In the aftermath of Vikingur Olafsvik’s loss to Fylkir, dooming them to relegation for the 2014 season, there were a lot of tweets flying around. But the one that most caught my eye was this one:
I think the last part is some Icelandic aphorism about the devil and flagstones that Google Translate can’t really handle, but the first part translates loosely to, “Vikingur Olafsvik supporters stood and applauded for 20 minutes after the match.”
Let’s parse that. At the other team’s stadium, 200 km from home, your team just lost a match it had to win (and had opportunities to win), and as a result was relegated. And you stand and cheer them for 20 minutes straight.
Or you sit at a computer 2600 miles away watching a live stream of comments and hanging on every word.
It’s weird how you can get emotionally attached to a team you’ve never seen play. I discovered Vikingur Olafsvik on a lark, really – a long-form internet joke involving a blog about a US baseball team, a vacation in Iceland (not mine), sports superstition, and an opportunity to show that all the reactions that fans could have about a major league baseball team in Pittsburgh, Pennsylvania, could be just as applicable to a soccer team playing in a 900 seat stadium in a small town on the west coast of Iceland.
And along the way, I found that I was more right than I’d ever imagined.
Being a fan transcends language; it transcends distance; it transcends culture. It transcends the sport that you’re following. It doesn’t matter whether you’re hoping for one big hit to drive in a run or one goal to equalize on the road. Whether you’re on the edge of your seat because the other guys have a runner on third and one out and you need a strikeout, or because the other team just got a spot kick and you need a save. Whether you’re suffering through a 20-year streak of futility or your team just got relegated, but you still believe.
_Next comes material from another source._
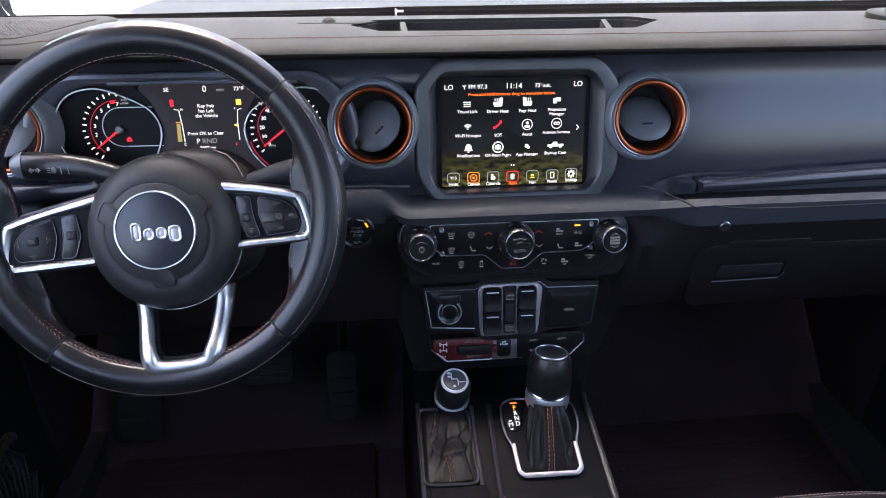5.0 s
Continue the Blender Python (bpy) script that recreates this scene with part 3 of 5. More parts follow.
st = bmesh.new()
for a0, a1 in ((-50, -26), (10, 38), (142, 172), (206, 226), (230, 252), (288, 306)):
    stitches(arc(RIM - RT * 0.88, a0, a1, RT * 0.48), 0.0034, 0.0014, 0.0004, bm=st, slant=0.0014)
    stitches(arc(RIM - RT * 0.96, a0, a1, RT * 0.20), 0.0034, 0.0014, 0.0004, bm=st, slant=-0.0014)
part("rim_stitching", st, STITCH, wheel, "orange cross stitching", kind="stuff")
st = bmesh.new()
for a0, a1 in ((41, 139), (229, 307)):
    stitches(arc(RIM - RT * 0.93, a0, a1, RT * 0.40), 0.004, 0.002, 0.0004, bm=st)
stitches(arc(RIM + RT * 0.60, -49, 37, RT * 0.86), 0.004, 0.0015, 0.0003, bm=st)
for a0, a1 in ((143, 226), (229, 307)):
    stitches(arc(RIM + RT * 0.86, a0, a1, RT * 0.50), 0.004, 0.0008, 0.0004, bm=st)
part("rim_seam_thread", st, GREYSTITCH, wheel, "pale thread along the rim", kind="stuff")

# hub with its round badge
hub = part("airbag_cover", moved(lathe([(0.066, -0.050), (0.0765, -0.034), (0.0790, -0.018), (0.0770, -0.006), (0.0710, 0.004), (0.0620, 0.0105), (0.0530, 0.0135), (0.0500, 0.0125), (0.0006, 0.0125)], 64), at(0.0030, -0.0215) @ Matrix.Diagonal((1.0, 1.05, 1.0, 1.0))), HUBLEATHER, wheel, "grained airbag cover")
tabs = []
for i in range(180):
    a = 2 * i
    d = min(abs((a - c + 180) % 360 - 180) for c in (28, 152, 270))
    r = 0.0500 + 0.0072 * (1 - blend(9, 14, d))
    tabs.append((r * math.cos(radians(a)), r * math.sin(radians(a))))
part("badge_groove", moved(loft([[(x * 1.03, y * 1.03, 0.010) for x, y in tabs], [(x * 1.03, y * 1.03, 0.0141) for x, y in tabs]]), at(0.0015, -0.0185)), RUBBER, hub)
part("badge_plate", moved(loft([[(x, y, 0.010) for x, y in tabs], [(x, y, 0.0146) for x, y in tabs], [(x * 0.98, y * 0.98, 0.0153) for x, y in tabs]]), at(0.0015, -0.0185)), HUBLEATHER, hub)
badge = part("badge", moved(lathe([(0.0395, 0.012), (0.0395, 0.0160), (0.0380, 0.0164), (0.0006, 0.0164)], 64), at(0.001, -0.0165)), FASCIA, hub, "dark grey round badge")
part("badge_ring", moved(lathe([(0.0408, 0.014), (0.0408, 0.0166), (0.0398, 0.0178), (0.0386, 0.0178), (0.0378, 0.0166), (0.0378, 0.014)], 64), at(0.001, -0.0165)), BRIGHT, hub, "chrome ring")
emblem, backing = bmesh.new(), bmesh.new()
for x, w, h, y in ((-0.0185, 0.0100, 0.0195, 0.0000), (-0.0065, 0.0105, 0.0120, -0.0032), (0.0060, 0.0105, 0.0120, -0.0032), (0.0190, 0.0125, 0.0170, -0.0052)):
    o = rrect(w, h, 0.0045, 6, x, y)
    q = rrect(w - 0.0046, h - 0.0050, 0.0025, 6, x, y)
    loft([[(a, b, 0.0163) for a, b, c in o], [(a, b, 0.0176) for a, b, c in o], [(x + (a - x) * 0.84, y + (b - y) * 0.88, 0.0181) for a, b, c in o], [(a, b, 0.0176) for a, b, c in q], [(a, b, 0.0163) for a, b, c in q]], cap=False, ring=True, bm=emblem)
    slab(w - 0.003, h - 0.003, 0.0011, 0.0030, 0.0002, x, y, 0.0162, bm=backing)
part("emblem", moved(emblem, at(0.001, -0.0165)), CHROME, badge, "polished metal emblem of plain raised shapes")
part("emblem_face", moved(backing, at(0.001, -0.0165)), PLATE, badge, "dull grey emblem faces")

# side spokes
for s in (-1, 1):
    tr = [(0.060, 0.0268), (0.110, 0.0170), (0.148, 0.0078), (0.1595, 0.0005), (0.1660, -0.0340), (0.1610, -0.0448), (0.150, -0.0473), (0.070, -0.0473)]
    inn = [(0.060, 0.0150), (0.105, 0.0082), (0.138, 0.0000), (0.1470, -0.0050), (0.1530, -0.0305), (0.1500, -0.0362), (0.144, -0.0378), (0.070, -0.0382)]
    spoke = part("spoke", moved(prism([(s * x, y) for x, y in ((0.050, 0.030), (0.142, 0.0130), (0.160, 0.004), (0.168, -0.024), (0.160, -0.048), (0.052, -0.050))], -0.026, -0.0105, 0.006, 0.002), at(0, 0)), LEATHER, wheel, "leather spoke")
    spoke.matrix_basis = Matrix(((0.965 if s < 0 else 0.935, 0, 0, s * 0.003), (0, 1, 0, 0), (s * 0.10, 0, 1, -0.005), (0, 0, 0, 1)))
    # leather web that flows from the spoke into the rim
    web, edge = [], []
    for i in range(29):
        a = 27 - 75 * i / 28
        k = blend(27, 6, a) * blend(-48, -22, a)
        ri = 0.161 - 0.022 * k
        c, n = math.cos(radians(a)) * s, math.sin(radians(a))
        web.append([(c * r, n * r, z) for r, z in ((0.173, 0.0140), (0.165, 0.0070 - 0.001 * k), (0.1595, 0.0000 - 0.002 * k), (mix((ri,), (0.158,), 0.5)[0], -0.0045 - 0.001 * k), (ri, -0.0085 + 0.001 * k), (ri - 0.001, -0.015 + 0.001 * k), (ri + 0.004, -0.021), (0.170, -0.016))])
        edge.append((c * (ri + 0.001), n * (ri + 0.001), -0.0072 + 0.001 * k))
    part("thumb_rest", loft(web), PERF, wheel, "leather web between spoke and rim", smooth=60)
    part("web_stitching", stitches(edge[1:9] if s > 0 else edge[1:10], 0.004, 0.002, 0.0004), STITCH, wheel, kind="stuff")
    part("web_stitching", stitches(edge[17:28], 0.004, 0.002, 0.0004), STITCH, wheel, kind="stuff")
    outer = smooth_path([(s * x, y, 0) for x, y in tr], 5)
    inner = smooth_path([(s * x, y, 0) for x, y in inn], 5)
    ring = []
    for p, q in zip(outer, inner):
        ring.append([(p.x, p.y, -0.014)] + [(*p.lerp(q, k).xy, z) for k, z in ((0.0, -0.0095), (0.04, -0.0078), (0.27, -0.0042), (0.33, -0.0036), (0.68, -0.0034), (0.75, -0.0040), (0.96, -0.0078), (1.0, -0.0095))] + [(q.x, q.y, -0.014)])
    part("spoke_trim", loft(ring), CHROME, spoke, "satin chrome spoke frame")
    part("button_panel", prism([(s * x, y) for x, y in ((0.064, 0.0140), (0.100, 0.0085), (0.136, -0.0005), (0.1480, -0.0105), (0.1530, -0.0280), (0.1480, -0.0370), (0.110, -0.0385), (0.068, -0.0385))], -0.0125, -0.0085, 0.003, 0.001), INSTRUMENT, spoke)
    # curved switch cluster
    part("switch_block", prism([(s * x, y) for x, y in ((0.106, 0.0060), (0.134, -0.0015), (0.1455, -0.0120), (0.1495, -0.0280), (0.1455, -0.0345), (0.111, -0.0360), (0.104, -0.0140))], -0.009, -0.0062, 0.004, 0.0012), CONTROL, spoke, "moulded switch block")
    part("switch_bar", prism([(s * x, y) for x, y in ((0.082, 0.0090), (0.097, 0.0062), (0.098, -0.0150), (0.1035, -0.0360), (0.089, -0.0365), (0.080, -0.0140))], -0.009, -0.0064, 0.004, 0.0012), SMOOTH, spoke)
    for pts in (((0.106, 0.0060), (0.134, -0.0015), (0.1455, -0.0120), (0.1495, -0.0280), (0.1455, -0.0345), (0.111, -0.0360), (0.104, -0.0140)), ((0.082, 0.0090), (0.097, 0.0062), (0.098, -0.0150), (0.1035, -0.0360), (0.089, -0.0365), (0.080, -0.0140))):
        part("switch_edge", tube([Vector((*p, -0.0068)) for p in rounded([(s * x, y) for x, y in pts], 0.004, 4)], 0.00045, 5, closed=True), GREYPL, spoke)
    if s > 0:
        part("switch_key", slab(0.011, 0.0095, 0.0012, 0.003, 0.0006, 0.1270, -0.0172, -0.0064), CONTROL, spoke)
        part("switch_band", slab(0.040, 0.0125, 0.0008, 0.004, 0.0005, 0.1270, -0.0172, -0.0068), SMOOTH, spoke)
        part("switch_key", slab(0.0095, 0.0095, 0.0012, 0.002, 0.0006, 0.0900, -0.0150, -0.0066), CONTROL, spoke)
        for w, x, y, sz in (("SET+", 0.126, -0.0040, 0.0042), ("CANC", 0.1135, -0.0172, 0.0040), ("RES", 0.1400, -0.0172, 0.0040), ("SET-", 0.128, -0.0300, 0.0040)):
            letters("marking", w, sz, at(x, y, -0.0048), ICON, spoke)
        part("marking", lathe([(0.0030, -0.0053), (0.0030, -0.0048), (0.0020, -0.0048), (0.0020, -0.0053)], 16), ICON, spoke).matrix_basis = at(0.1270, -0.0172, 0)
        for x, y in ((0.0900, -0.0015), (0.0905, -0.0150), (0.0940, -0.0290)):
            mk = bmesh.new()
            for k in (-1, 0, 1):
                slab(0.0045 + 0.0008 * k, 0.0008, 0.0003, 0.0003, 0.0001, x, y + 0.0018 * k, -0.0055, bm=mk)
            part("marking", mk, ICON, spoke, kind="stuff")
    else:
        part("switch_key", slab(0.013, 0.0095, 0.0012, 0.003, 0.0006, -0.1290, -0.0150, -0.0064), CONTROL, spoke)
        letters("marking", "OK", 0.0050, at(-0.1290, -0.0150, -0.0048), ICON, spoke)
        for x, y, a in ((-0.1290, 0.0005, 0), (-0.1300, -0.0310, 180), (-0.1445, -0.0165, 90), (-0.1130, -0.0150, -90)):
            o = [Vector((0.0035 * math.sin(radians(b)), 0.0028 * math.cos(radians(b)), 0)) for b in (0, 120, 240)]
            part("arrow", moved(tube(o, 0.00042, 5, closed=True), at(x, y, -0.0058, a)), ICON, spoke)
        part("switch_key", slab(0.010, 0.0095, 0.0012, 0.002, 0.0006, -0.0895, -0.0130, -0.0066), CONTROL, spoke)
        part("marking", moved(tube([(-0.003, -0.002, 0), (-0.001, 0.002, 0), (0.001, -0.001, 0), (0.003, 0.002, 0)], 0.0004, 5), at(-0.0895, -0.0130, -0.0052)), ICON, spoke)
        part("marking", moved(tube([(-0.0025, 0.002, 0), (-0.002, -0.0015, 0), (0.0025, -0.002, 0)], 0.0005, 5), at(-0.0900, 0.0005, -0.0060)), ICON, spoke)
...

Einar Hjörleifsson, who seemed to single-handedly keep Vikingur in every game over the last two months. Gudmundur Steinn Hafsteinsson, the captain. Pálsson and Magnússon up top. The Spanish Armada, Kiko Insa, Samu Jimenez, Toni Espinosa, and Juan Manuel Torres, And the first player to follow me on Twitter, Damir Muminovic. I have never seen any of these guys play. I don’t know that I could even pick them out of a lineup. But there’s a connection no less than if I grew up in Olafsvik and lived down the street from the Ólafsvíkurvöllur.